---------- DATA LISTING ----------

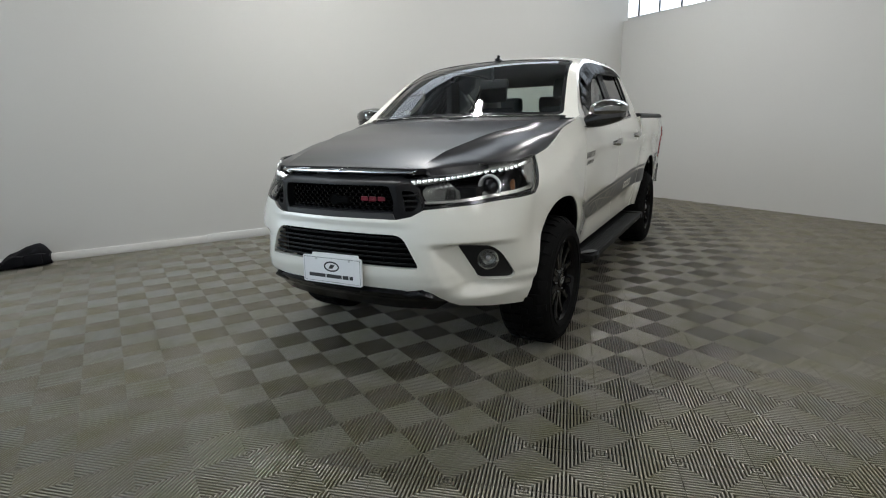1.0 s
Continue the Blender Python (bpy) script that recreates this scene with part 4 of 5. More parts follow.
def build_wheel(at, mirror=False):
    """A wheel about the origin with its outer face towards -Y."""
    wh = part("wheel", lathe(bmesh.new(), [(0.05, 0.06), (0.155, 0.062), (0.155, 0.085), (0.05, 0.085)], 40, "Y", closed=True), DARKSTEEL, truck, "all-terrain tyre on a gloss black alloy wheel")
    wh.location = at
    if mirror:
        wh.rotation_euler = (0, 0, math.pi)
    # tyre: outer sidewall near y = -0.03
    prof = [(0.228, 0.0), (0.238, -0.016), (0.262, -0.030), (0.292, -0.036), (0.322, -0.034), (0.346, -0.024), (0.362, -0.008), (0.370, 0.012), (0.373, 0.06), (0.373, 0.18), (0.370, 0.222), (0.350, 0.252), (0.30, 0.265), (0.25, 0.250), (0.228, 0.235)]
    part("tyre", lathe(bmesh.new(), prof, 72), RUBBER, wh, "black all-terrain tyre")
    bm = bmesh.new()
    n = 34
    for i in range(n):
        a0 = i * math.tau / n
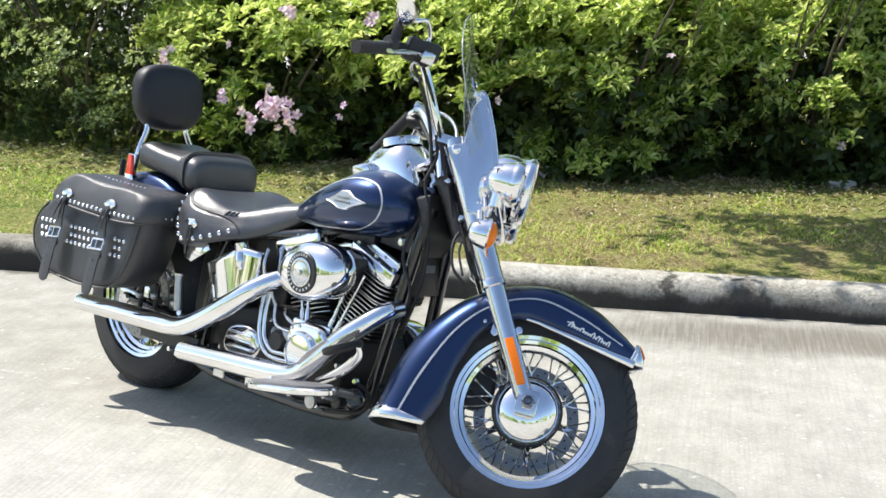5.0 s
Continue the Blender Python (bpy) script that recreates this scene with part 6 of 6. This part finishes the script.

----------

AIM — Transcribe the full listing above exactly as it stands, minus the pictures.

RESPONSE TO THE TASK —
1.0 s
Continue the Blender Python (bpy) script that recreates this scene with part 4 of 5. More parts follow.
def build_wheel(at, mirror=False):
    """A wheel about the origin with its outer face towards -Y."""
    wh = part("wheel", lathe(bmesh.new(), [(0.05, 0.06), (0.155, 0.062), (0.155, 0.085), (0.05, 0.085)], 40, "Y", closed=True), DARKSTEEL, truck, "all-terrain tyre on a gloss black alloy wheel")
    wh.location = at
    if mirror:
        wh.rotation_euler = (0, 0, math.pi)
    # tyre: outer sidewall near y = -0.03
    prof = [(0.228, 0.0), (0.238, -0.016), (0.262, -0.030), (0.292, -0.036), (0.322, -0.034), (0.346, -0.024), (0.362, -0.008), (0.370, 0.012), (0.373, 0.06), (0.373, 0.18), (0.370, 0.222), (0.350, 0.252), (0.30, 0.265), (0.25, 0.250), (0.228, 0.235)]
    part("tyre", lathe(bmesh.new(), prof, 72), RUBBER, wh, "black all-terrain tyre")
    bm = bmesh.new()
    n = 34
    for i in range(n):
        a0 = i * math.tau / n
5.0 s
Continue the Blender Python (bpy) script that recreates this scene with part 6 of 6. This part finishes the script.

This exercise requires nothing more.